Only 11% of the evaluated agents qualified as "Fortified Leaders," possessing a high attack surface alongside strong defenses. These often benefit from platform-level security controls like tenant isolation and role-based access. A significant 40% of the cohort falls into the "Exposed Giants" quadrant, which the report indicates accounts for 60% of the total risk budget, highlighting the concentration of risk in widely deployed but poorly secured agents.
Eugene Neelou, AIRQ Project Lead, noted that agents with the weakest defenses are frequently those adopted informally. "These agents are self-serve products with bottom-up adoption that usually bypass procurement gates," he stated. This contrasts with enterprise-heavy AI agents that undergo compliance reviews. The report also found that while many agents claim strong logging and observability, a substantial portion lacks independent verification for their claimed defenses, particularly for critical blast radius reduction components like execution isolation.

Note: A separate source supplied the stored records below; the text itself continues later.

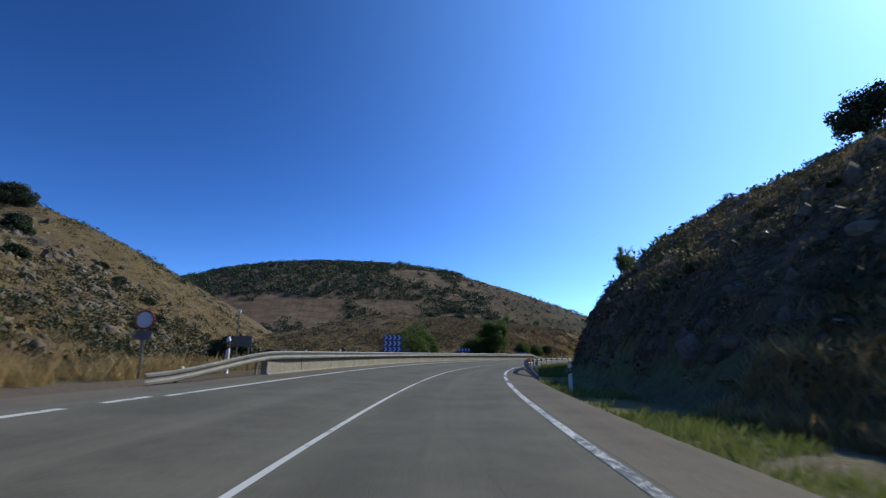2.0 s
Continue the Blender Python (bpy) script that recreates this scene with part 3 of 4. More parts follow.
def limb(bm, p, q, r1, r2, seg=6):
    p, q = Vector(p), Vector(q)
    rot = (q - p).to_track_quat("Z", "Y").to_matrix().to_4x4()
    m = Matrix.Translation((p + q) / 2) @ rot
    bmesh.ops.create_cone(bm, cap_ends=True, segments=seg, radius1=r1, radius2=r2, depth=(q - p).length, matrix=m)


def tree_kind(name, seed, height, spread, clumps, per, leaf, mat, label, open_crown=0.5, trunk=0.12, low=0.35, category="tree", ball=(0.22, 0.4)):
    """A tree: tapered trunk with limbs to each clump of the crown."""
    rng = np.random.RandomState(seed)
    thing = empty(name, Matrix(), label, category)
    bm = bmesh.new()
    fork = Vector((rng.uniform(-.1, .1), rng.uniform(-.1, .1), height * low))
    limb(bm, (0, 0, -0.4), fork, trunk, trunk * 0.7, 8)
    balls = []
    for k in range(clumps):
        ang = k * 2.4 + rng.uniform(-.3, .3)
        u = (k + 0.5) / clumps
        z = height * (low + (1 - low) * (0.15 + 0.75 * rng.rand()))
        prof = math.sin(math.pi * min(max((z / height - low * 0.6) / (1 - low * 0.6), 0.05), 0.95))
        rr = spread * (0.25 + 0.6 * u) * (0.45 + 0.55 * prof)
        c = Vector((rr * math.cos(ang), rr * math.sin(ang), z))
        r = spread * rng.uniform(*ball)
        balls.append((*c, r))
        midp = fork.lerp(c, 0.5) + Vector((0, 0, 0.08 * height * rng.rand()))
        limb(bm, fork, midp, trunk * 0.5, trunk * 0.25)
        limb(bm, midp, c + Vector((0, 0, r * 0.5)), trunk * 0.25, trunk * 0.05, 5)
        for _ in range(3):
            v = Vector(rng.normal(size=3)).normalized() * r
            limb(bm, midp.lerp(c, 0.6), c + v, trunk * 0.12, trunk * 0.02, 4)
    part("trunk", bm, M_BARK, thing, "grey branching trunk")
    pts = cloud(balls, per, rng, 0.35 if open_crown > 0.4 else 0.55)
    part("crown", soup("crown", leaf_polys(pts, leaf, rng), mat), None, thing)
    return thing


def shrub_kind(name, seed, width, height, clumps, per, leaf, mat, label, category="shrub"):
    """A dense shrub of overlapping leafy clumps on short stems."""
    rng = np.random.RandomState(seed)
    thing = empty(name, Matrix(), label, category)
    balls = []
    for k in range(clumps):
        ang, u = k * 2.4 + rng.uniform(-.4, .4), math.sqrt((k + 0.4) / clumps)
        rr = u * width * 0.36
        z = height * (0.62 - 0.34 * u * u + rng.uniform(-.08, .1))
        balls.append((rr * math.cos(ang), rr * math.sin(ang), z, width * rng.uniform(0.15, 0.25)))
    for k in range(clumps // 2):
        ang = k * 1.7 + rng.rand()
        balls.append((math.cos(ang) * width * 0.36, math.sin(ang) * width * 0.36, height * 0.2, width * 0.17))
    bm = bmesh.new()
    for x, y, z, r in balls:
        limb(bm, (x * 0.15, y * 0.15, -0.3), (x * 0.8, y * 0.8, z), 0.04, 0.015, 5)
    part("stems", bm, M_BARK, thing, "thin grey stems")
    part("foliage", soup("foliage", leaf_polys(cloud(balls, per, rng), leaf, rng), mat), None, thing)
    return thing


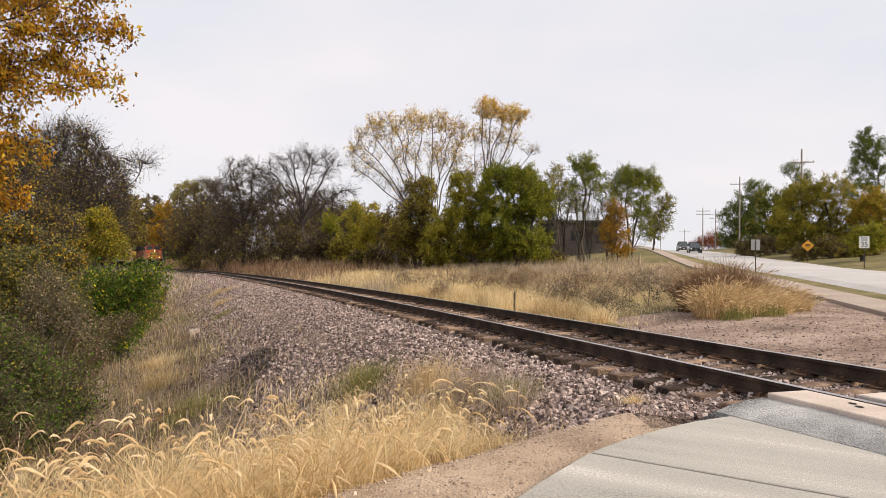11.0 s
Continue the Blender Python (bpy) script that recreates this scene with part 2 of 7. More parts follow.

Tool execution was identified as the single most predictive variable for an agent's blast radius, explaining 76% of the variation. Agents capable of executing tools represent a distinct, higher-risk population compared to those that do not. The AIRQ report strongly recommends documented and tested sandboxing as a procurement gate, which can reduce residual risk significantly, with cloud or container-level isolation offering even greater protection.
A recurring theme is the divergence between vendor-shipped and customer-configured security postures. The same platform can exhibit vastly different security levels depending on its deployment and configuration, often differing from the initial procurement sign-off. This highlights a shared responsibility model, where buyers must actively ensure that deployed agents align with security requirements, not just rely on default settings.
The report advocates for treating the AI agent itself as the primary unit of risk, above the underlying AI model. With the volume of CVEs in the AI agent market steadily increasing, quarterly re-audits are recommended, as categories with low CVE counts may be in a pre-discovery phase. Buyers are urged to use the AIRQ methodology as a baseline for demanding specific security assurances before deploying any AI agent.